The Magnolia Plantation big house is an 1890s interpretation of the raised Creole cottages constructed on the Cane River plantations since the early 1800s. The balloon frame house was built in the 1890s on top of the walls and foundation of a two-story brick raised Creole cottage built ca. 1840s-1851 that had burned during the Civil War (1864). The previous house was a rare example of a two-story brick basement on a raised Creole cottage. The plan of the previous house is preserved in the eighteen inch thick brick walls and foundations of the current house. The main part of the house has a central hall plan with five rooms, symmetrical facade, galleries on the front and back, and a long ell with a gallery. More than twenty Tuscan columns support the galleries, which were cut down from their previous two-story height during reconstruction.

Although constructed in the 1890s with modern building technology and materials, the designers and builders of the Magnolia Plantation big house demonstrated their familiarity with traditional raised Creole cottage architecture and its later American influences. The raised living spaces, and decorative features such as beaded ceilings, chamfered gallery columns, wraparound mantles, twin-leaved French doors, and French lozenge mantel treatments were traditional French Creole design features dating from the early 1800s. The Georgian central hall plan with symmetrical facade and floor plan, which the builders inherited in the brick walls and foundation, represented later American influences. However, the builders also incorporated the late nineteenth-century taste for dark wood, starburst and other non-classical decorative patterns, and balloon framing building technologies and prefabricated materials.

The strong horizontal and vertical lines in the post and beam construction and the simple geometric forms emphasizing the square and the circle suggest permanence and stability. Interior decorative features are subdued, with dark wood staircase and floors, and low-relief Greek revival features painted white. The cream colored, thin-gauge beaded wainscoting on the second floor ceilings, walls, and fireplace flues creates a visually rich pattern of closely spaced horizontal lines on all surfaces above the floor. Oversized doors and the massive thick walls create a sense of monumentality in the interiors.

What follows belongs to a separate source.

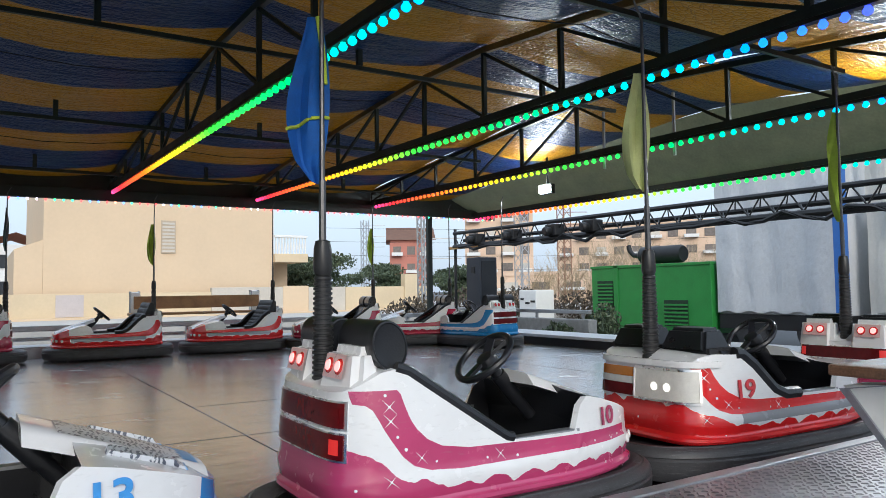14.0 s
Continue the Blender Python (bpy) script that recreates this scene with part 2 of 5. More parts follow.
PANELGLASS = plain("clear_ribbed_lamp_cover", (0.72, 0.70, 0.64), 0.1, 0, 0.15, 14, 0.05, 1.0)
WHITE = plain("white_lacquer", (0.80, 0.80, 0.80), 0.2, 0, 0.03, 9, 0.0, 0.4)
SILVER = plain("silver_lacquer", (0.62, 0.64, 0.66), 0.25, 0.2, 0.1, 7, 0.0, 0.4)
NUM_BLUE = plain("blue_stencil_paint", (0.06, 0.30, 0.70), 0.4, 0, 0.15, 40, 0.0)
NUM_PINK = plain("pink_stencil_paint", (0.38, 0.05, 0.12), 0.4, 0, 0.2, 40, 0.0)
NUM_RED = plain("red_stencil_paint", (0.55, 0.04, 0.05), 0.4, 0, 0.2, 40, 0.0)
SCREEN = plain("dark_green_screen", (0.03, 0.05, 0.035), 0.2, 0, 0.2, 20, 0.0)
STAR = plain("pale_star_paint", (0.8, 0.83, 0.88), 0.3, 0, 0.05, 30, 0.0)


def decal_paint(name, base, ink, tip=None):
    m, n, l, b = material(name)
    v = coords(m)
    w = n.new("ShaderNodeTexWave")
    w.wave_type, w.rings_direction = "RINGS", "Z"
    w.inputs["Scale"].default_value, w.inputs["Distortion"].default_value, w.inputs["Detail"].default_value = 20, 11, 4
    l.new(v, w.inputs["Vector"])
    lines = ramp(m, w.outputs["Fac"], [(0.45, 0.0), (0.55, 1.0)])
    c = mixn(m, lines, base, ink)
    c = mixn(m, ramp(m, noisen(m, v, 30, 3), [(0.48, 0.0), (0.54, 1.0)]), c, (0.60, 0.62, 0.65))
    if tip:
        x, y, z = axes(m, v)
        front = ramp(m, mathn(m, "ADD", x, mathn(m, "MULTIPLY", noisen(m, v, 7, 2), 0.12)), [(0.735, 0.0), (0.745, 1.0)])
        c = mixn(m, front, c, tip)
    l.new(c, b.inputs["Base Color"])
    b.inputs["Roughness"].default_value = 0.3
    return m


HOOD_ART = decal_paint("hood_graphics", (0.55, 0.56, 0.58), (0.08, 0.09, 0.12), BLUE)
HOOD_RED = decal_paint("hood_graphics_red", (0.4, 0.05, 0.05), (0.08, 0.02, 0.03))


def steel_floor():
    m, n, l, b = material("worn_steel_plate")
    v = coords(m)
    info = n.new("ShaderNodeObjectInfo")
    wear = noisen(m, v, 1.3, 6, 0.65)
    streak = noisen(m, scaled(m, v, (0.6, 6, 1)), 3, 5, 0.7)
    c = mixn(m, ramp(m, wear, [(0.35, 0.0), (0.7, 1.0)]), (0.36, 0.365, 0.38), (0.56, 0.55, 0.545))
    fine = noisen(m, scaled(m, v, (1, 5, 1)), 38, 5, 0.8)
    c = mixn(m, mathn(m, "MULTIPLY", ramp(m, fine, [(0.5, 0.0), (0.7, 1.0)]), 0.35), c, (0.22, 0.21, 0.20))
    c = mixn(m, mathn(m, "MULTIPLY", ramp(m, streak, [(0.5, 0.0), (0.75, 1.0)]), 0.4), c, (0.19, 0.18, 0.17))
    c = mixn(m, mathn(m, "MULTIPLY", info.outputs["Random"], 0.35), c, (0.36, 0.31, 0.28))
    l.new(c, b.inputs["Base Color"])
    l.new(ramp(m, mathn(m, "ADD", mathn(m, "MULTIPLY", wear, 0.5), mathn(m, "MULTIPLY", streak, 0.5)), [(0.3, 0.13), (0.7, 0.32)]), b.inputs["Roughness"])
    b.inputs["Metallic"].default_value = 0.72
    bump(m, b, noisen(m, v, 2.2, 3), 0.12, 0.01)
    return m


STEEL_FLOOR = steel_floor()
TREAD = plain("aluminium_tread_plate", (0.40, 0.40, 0.42), 0.40, 0.9, 0.35, 3, 0.05)
EDGE = plain("brushed_aluminium_edge", (0.36, 0.37, 0.39), 0.45, 0.8, 0.2, 6, 0.03)
GALV = plain("galvanised_steel", (0.42, 0.43, 0.44), 0.42, 0.7, 0.25, 4, 0.04)
DARKSTEEL = plain("dark_green_painted_steel", (0.022, 0.032, 0.028), 0.5, 0.2, 0.4, 5, 0.05)
RUSTYCHORD = plain("rusty_ochre_painted_steel", (0.16, 0.10, 0.035), 0.6, 0.1, 0.4, 5, 0.06)
BLACKSTEEL = plain("black_painted_steel", (0.015, 0.015, 0.016), 0.5, 0.2, 0.3, 5, 0.04)
# near-black: the shade below the deck and step is put into the colour
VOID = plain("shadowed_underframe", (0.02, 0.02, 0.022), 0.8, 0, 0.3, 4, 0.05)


def tarpaulin():
    m, n, l, b = material("blue_ochre_striped_tarpaulin")
    v = coords(m)
    x, y, z = axes(m, v)
    wob = mathn(m, "MULTIPLY", mathn(m, "SUBTRACT", noisen(m, v, 1.2, 2), 0.5), 0.10)
    ph = mathn(m, "FRACT", mathn(m, "DIVIDE", mathn(m, "ADD", mathn(m, "ADD", y, wob), 40 * 1.76 - 7.55), 1.76))
    yel = mathn(m, "LESS_THAN", ph, 0.52)
    dirt = noisen(m, v, 2.3, 6, 0.7)
    blue = mixn(m, ramp(m, dirt, [(0.3, 0.0), (0.75, 1.0)]), (0.0008, 0.012, 0.058), (0.003, 0.030, 0.11))
    ochre = mixn(m, ramp(m, dirt, [(0.3, 0.0), (0.75, 1.0)]), (0.46, 0.208, 0.003), (0.32, 0.138, 0.003))
    c = mixn(m, yel, blue, ochre)
    vor = n.new("ShaderNodeTexVoronoi")
    vor.feature = "DISTANCE_TO_EDGE"
    vor.inputs["Scale"].default_value = 13
    l.new(scaled(m, v, (1, 1.6, 1)), vor.inputs["Vector"])
    net = mathn(m, "LESS_THAN", vor.outputs["Distance"], 0.05)
    c = mixn(m, mathn(m, "MULTIPLY", net, 0.38), c, (0.02, 0.018, 0.012))
    l.new(c, b.inputs["Base Color"])
    b.inputs["Roughness"].default_value = 0.42
    b.inputs["Specular IOR Level"].default_value = 0.34
    folds = noisen(m, scaled(m, v, (0.7, 3.0, 1)), 2.4, 3)
    quilt = mathn(m, "ADD", folds, mathn(m, "MULTIPLY", ramp(m, vor.outputs["Distance"], [(0.0, 0.0), (0.25, 1.0)]), 0.10))
    bump(m, b, quilt, 0.6, 0.08)
    tr = n.new("ShaderNodeBsdfTranslucent")
    l.new(c, tr.inputs["Color"])
    mx = n.new("ShaderNodeMixShader")
    mx.inputs[0].default_value = 0.07
    l.new(b.outputs[0], mx.inputs[1])
    l.new(tr.outputs[0], mx.inputs[2])
    l.new(mx.outputs[0], n["Material Output"].inputs[0])
    return m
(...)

The house is built to the scale of the monumental live-oak trees flanking it. The ranks of large trees perpendicular to the Cane River lining the approach to the house emphasize a central axis through the front door and central hall. The long horizontal lines of the house parallel the spreading oak branches, and the layer upon layer of brick suggests the depositional environment of the alluvial plain where the brick originated. Thick, cylindrical columns of brick, resting on cubic brick pedestals, support the deep galleries on the front and back of the house. Square post columns -- piers — elevate the massive roof of the house up into the spreading oak branches. The columns and windows create a rhythm reminiscent of a church or riverboat. With the rustic textures provided by the gnarled oaks and weathered brick, and the monumentality of the trees and house, the overall effect is one of melancholy romanticism, or Southern gothic. The house is a visible reminder of the endurance of planter society through Civil War, Reconstruction, and the twentieth-century revolutions in agriculture, technology, and society.

The dimensions of the main house are 62' x 63', including front and rear galleries. The ell measures about 70' x 26'. The longest side of the house, from front gallery to rear of the ell, extends a total of 133'. The walls of the ground floor and first floor are brick masonry laid in American bond, with rows of headers every sixth row. The second floor is wood framed and clad with horizontal weatherboards.